Cureloms and cumoms are perhaps the most intriguing beasts mentioned in the Book of Mormon because they are unfamiliar names. We have seen pictures of elephants, horses and asses and so when we read the word, we form a picture in our minds. We can’t do this with the cureloms and cumoms because we have no frame of reference for them. But Miller and Roper have some ideas about what they could be. They explained:

… They had to have been animals that lived in Book of Mormon lands, ostensibly in Mesoamerica, and during the time that the Jaredites lived there. LDS archaeologist, John Sorenson was of the opinion (1992) that cureloms and cumoms were probably large animals. This seems reasonable as in Ether 9:18-19 they are grouped with the elephant, and designated as being especially useful. Among other things, they likely were beasts of burdens.

Using these criteria, Miller and Roper offer suggestions for what these animals could be. They wrote:

One good candidate in our opinion is a member of the camel family. The present New World members of this family are the llamas. … Although llamas are no longer native to North America, extinct species were. … Several archaeological sites, including some in Mesoamerica, have yielded co-occurrences of llamas and man.  … There are also petroglyphs in the American Southwest which show very llama-like animals.

 

…. The llama makes a very good beast of burden, and its pelt is used for blankets and outerwear.
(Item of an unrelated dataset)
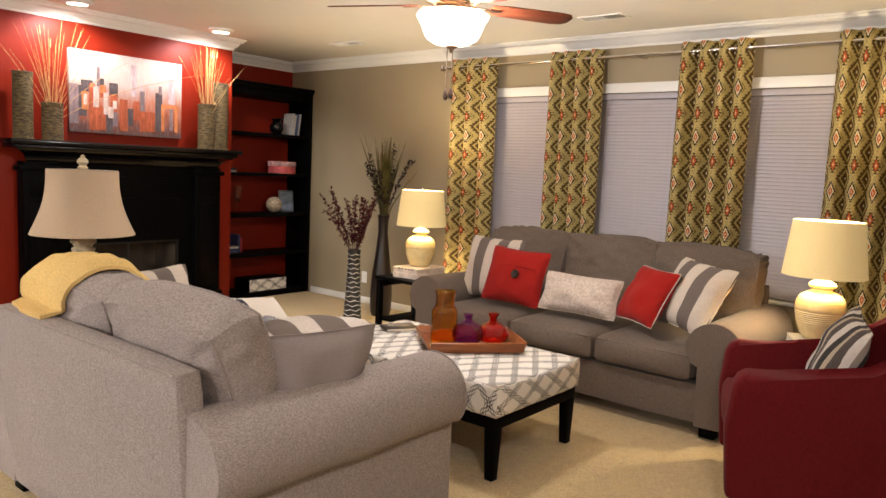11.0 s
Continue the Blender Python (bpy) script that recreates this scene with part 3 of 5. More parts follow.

It has also been shown that they are good at guarding flocks.

Book of Mormon animals

Another possibility for a curelom or cumom could be a member of the elephant family, researchers say.

Miller and Roper believe have two possibilities for the second animal— a gomphothere with the genus name of Cuvieronius, and a mastodon named Mammut, both relatives of the elephant family. They wrote:

… Both Cuvieronius and Mammut are very large animals having tusks and a proboscis, or trunk. Both of these were intelligent animals based on the size and configuration of their braincases as determined from fossils. Consequently, it can be seen that they were capable of being tamed and trained, but probably not domesticated. …

 

Cuvieronius and Mammut coexisted into the late Pleistocene in Mesoamerica, with the former being more common in the southern part of this land and the latter in the more northern part.

These are possibilities for a curelom and cumom, but no one knows for sure. The scholarly research into the Book of Mormon provides an interesting perspective into the lives and cultures of these ancient peoples. Although science and scholars can answer some questions raised by the animals in the Book of Mormon, they cannot answer all of them. This is where the reader must rely on a spiritual witness that the book is true.